1. A silicon-germanium (SiGe) heterojunction bipolar transistor (HBT), comprising: a silicon substrate;shallow trenches formed in the silicon substrate, the shallow trenches being filled with a field oxide to form shallow trench field oxide regions, each of the shallow trenches being formed of a first shallow trench and a second shallow trench vertically joined together, the second shallow trench being located directly under the first shallow trench and having a width smaller than that of the first shallow trench;an active region isolated by the shallow trench field oxide regions;a collector region, consisting of a first N-type ion-implanted region formed in the active region, a depth of the collector region being greater than that of bottoms of the shallow trench field oxide regions, the collector region having a laterally extending portion located under the shallow trench field oxide region on each side of the active region; andpseudo buried layers formed in the silicon substrate, each of the pseudo buried layers surrounding a bottom and side walls of a corresponding second shallow trench, each of the pseudo buried layers consisting of a second N-type ion-implanted region and being in contact with the collector region at the bottom and side walls of the corresponding second shallow trench for picking up a collector.

2. The SiGe HBT according to claim 1, wherein a depth of the first shallow trench is 0.2 μm to 0.3 μm; a depth of the second shallow trench is 0.05 μm to 0.3 μm; and a total depth of the shallow trench is 0.3 μm to 0.5 μm.

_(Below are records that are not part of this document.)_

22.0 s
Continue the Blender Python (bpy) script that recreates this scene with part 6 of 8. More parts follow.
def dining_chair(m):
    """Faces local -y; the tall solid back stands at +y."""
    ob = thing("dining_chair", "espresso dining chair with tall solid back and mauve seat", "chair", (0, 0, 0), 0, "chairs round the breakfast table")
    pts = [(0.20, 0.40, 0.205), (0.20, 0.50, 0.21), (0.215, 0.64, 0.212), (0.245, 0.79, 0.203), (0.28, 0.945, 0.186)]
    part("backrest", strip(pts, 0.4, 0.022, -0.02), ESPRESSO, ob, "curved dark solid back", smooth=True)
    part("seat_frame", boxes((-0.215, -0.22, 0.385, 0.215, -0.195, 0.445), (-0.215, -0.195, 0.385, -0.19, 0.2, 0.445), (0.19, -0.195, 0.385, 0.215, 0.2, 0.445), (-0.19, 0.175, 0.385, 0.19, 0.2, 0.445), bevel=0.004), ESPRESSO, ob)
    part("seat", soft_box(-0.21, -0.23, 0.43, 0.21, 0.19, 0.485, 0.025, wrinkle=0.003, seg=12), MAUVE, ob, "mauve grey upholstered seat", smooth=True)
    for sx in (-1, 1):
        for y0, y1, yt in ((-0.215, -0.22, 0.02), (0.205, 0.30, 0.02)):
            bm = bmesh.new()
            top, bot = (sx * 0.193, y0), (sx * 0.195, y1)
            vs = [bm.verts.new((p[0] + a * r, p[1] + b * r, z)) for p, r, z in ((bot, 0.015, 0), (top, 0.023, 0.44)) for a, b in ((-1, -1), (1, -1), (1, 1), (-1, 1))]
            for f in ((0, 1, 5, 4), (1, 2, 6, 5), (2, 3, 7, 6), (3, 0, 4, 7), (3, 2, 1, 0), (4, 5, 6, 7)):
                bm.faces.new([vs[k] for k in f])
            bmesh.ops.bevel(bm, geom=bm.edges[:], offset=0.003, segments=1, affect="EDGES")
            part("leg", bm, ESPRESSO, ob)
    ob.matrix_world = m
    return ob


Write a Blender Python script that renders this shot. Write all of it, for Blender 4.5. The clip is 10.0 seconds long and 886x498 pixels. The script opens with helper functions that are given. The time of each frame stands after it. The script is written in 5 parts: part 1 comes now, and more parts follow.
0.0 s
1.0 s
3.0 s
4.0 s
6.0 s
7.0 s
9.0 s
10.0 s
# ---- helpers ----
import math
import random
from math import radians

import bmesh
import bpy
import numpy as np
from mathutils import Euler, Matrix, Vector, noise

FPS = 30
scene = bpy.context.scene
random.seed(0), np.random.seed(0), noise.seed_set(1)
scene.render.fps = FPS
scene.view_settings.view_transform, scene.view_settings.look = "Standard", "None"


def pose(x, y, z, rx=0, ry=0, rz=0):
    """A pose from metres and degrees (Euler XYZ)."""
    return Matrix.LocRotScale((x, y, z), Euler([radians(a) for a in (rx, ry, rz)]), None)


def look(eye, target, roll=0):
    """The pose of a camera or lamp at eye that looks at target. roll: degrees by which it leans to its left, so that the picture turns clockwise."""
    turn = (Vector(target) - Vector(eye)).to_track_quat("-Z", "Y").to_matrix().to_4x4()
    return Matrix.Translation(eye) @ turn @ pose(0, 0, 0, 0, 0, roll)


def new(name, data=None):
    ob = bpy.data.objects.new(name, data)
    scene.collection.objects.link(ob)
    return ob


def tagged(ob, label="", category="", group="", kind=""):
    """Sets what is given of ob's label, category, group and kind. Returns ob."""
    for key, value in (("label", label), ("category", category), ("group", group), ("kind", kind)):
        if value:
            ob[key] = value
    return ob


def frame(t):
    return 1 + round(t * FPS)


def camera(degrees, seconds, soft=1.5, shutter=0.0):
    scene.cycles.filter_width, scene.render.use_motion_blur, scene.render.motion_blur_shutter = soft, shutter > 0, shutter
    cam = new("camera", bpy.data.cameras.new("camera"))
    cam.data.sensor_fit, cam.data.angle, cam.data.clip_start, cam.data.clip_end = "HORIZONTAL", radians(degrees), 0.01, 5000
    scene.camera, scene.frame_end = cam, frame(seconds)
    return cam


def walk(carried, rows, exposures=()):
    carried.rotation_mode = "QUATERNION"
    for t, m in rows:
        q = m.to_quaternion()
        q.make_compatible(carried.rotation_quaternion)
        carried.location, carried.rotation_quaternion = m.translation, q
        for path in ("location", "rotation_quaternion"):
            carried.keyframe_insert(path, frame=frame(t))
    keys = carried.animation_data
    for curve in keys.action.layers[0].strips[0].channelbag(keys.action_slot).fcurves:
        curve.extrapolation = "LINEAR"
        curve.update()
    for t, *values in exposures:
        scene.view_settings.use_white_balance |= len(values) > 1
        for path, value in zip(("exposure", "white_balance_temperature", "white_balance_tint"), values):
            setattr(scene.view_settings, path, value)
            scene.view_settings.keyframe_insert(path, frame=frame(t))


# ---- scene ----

3. The SiGe HBT according to claim 1, wherein side walls of both the first shallow trench and the second shallow trench are tilted; the side walls of the first shallow trench have a slope of 70 degrees to 87 degrees; and the side walls of the second shallow trench have a slope of 70 degrees to 84 degrees.

4. The SiGe HBT according to claim 1, wherein a width of the first shallow trench is 0.1˜0.3 μm greater than that of the second shallow trench.

5. The SiGe HBT according to claim 1 further comprising a base region consisted of a P-type SiGe epitaxial layer formed on the silicon substrate, the base region including an intrinsic base region and an extrinsic base region, the intrinsic base region being located above the active region and being in contact with the collector region, the extrinsic base region being located above the shallow trench field oxide regions, a base being picked up from the extrinsic base region.

6. The SiGe HBT according to claim 5 further comprising an emitter region consisted of an N-type polysilicon located on the intrinsic base region, the emitter region being in contact with the intrinsic base region, an emitter being picked up from the intrinsic base region.

7. A method of manufacturing silicon-germanium (SiGe) heterojunction bipolar transistor (HBT), comprising: etching a silicon substrate to form first shallow trenches;further etching the silicon substrate to form a second shallow trench directly under each of the first shallow trenches, each second shallow trench being vertically joined together with the corresponding first shallow trench to form a shallow trench, each second shallow trench having a width smaller than that of the corresponding first shallow trench;performing a first N-type ion implantation to the silicon substrate to form a first N-type ion-implanted region surrounding a bottom and side walls of each second shallow trench;filling the first and the second shallow trenches with a field oxide to form shallow trench field oxide regions, an active region being isolated by the shallow trench field oxide regions;performing a second N-type ion implantation to form a second N-type ion-implanted region in the active region;performing an annealing process such that the second N-type ion-implanted region being diffused to form a collector region and the first N-type ion-implanted regions being diffused to form pseudo buried layers, a depth of the collector region being greater than that of bottoms of the shallow trench field oxide regions, the collector region having a laterally extending portion located under the shallow trench field oxide region on each side of the active region, each of the pseudo buried layers being in contact with the collector region at a bottom and side walls of a corresponding second shallow trench; andpicking up a collector through the pseudo buried layers.

8. The method according to claim 7 further comprising forming a base region by growing a P-type SiGe epitaxial layer on the silicon substrate after the annealing process, the base region including an intrinsic base region and an extrinsic base region, the intrinsic base region being located above the active region and being in contact with the collector region, the extrinsic base region being located above the shallow trench field oxide regions, a base being picked up from the extrinsic base region.

9. The method according to claim 8 further comprising forming an emitter region by growing an N-type polysilicon on the intrinsic base region after forming the base region, the emitter region being in contact with the intrinsic base region, an emitter being picked up from the intrinsic base region.

10. The method according to claim 7, wherein the collector is picked up through a deep hole contact formed in the shallow trench field oxide region located above the pseudo buried layer.

11. The method according to claim 7, wherein a depth of the first shallow trench is 0.2 μm to 0.3 μm; a depth of the second shallow trench is 0.05 μm to 0.3 μm; and a total depth of the shallow trench is 0.3 μm to 0.5 μm.

12. The method according to claim 7, wherein side walls of both the first shallow trench and the second shallow trench are tilted; the side walls of the first shallow trench have a slope of 70 degrees to 87 degrees; and the side walls of the second shallow trench have a slope of 70 degrees to 84 degrees.

13. The method according to claim 7, wherein a width of the first shallow trench is 0.1˜0.3 μm greater than that of the second shallow trench.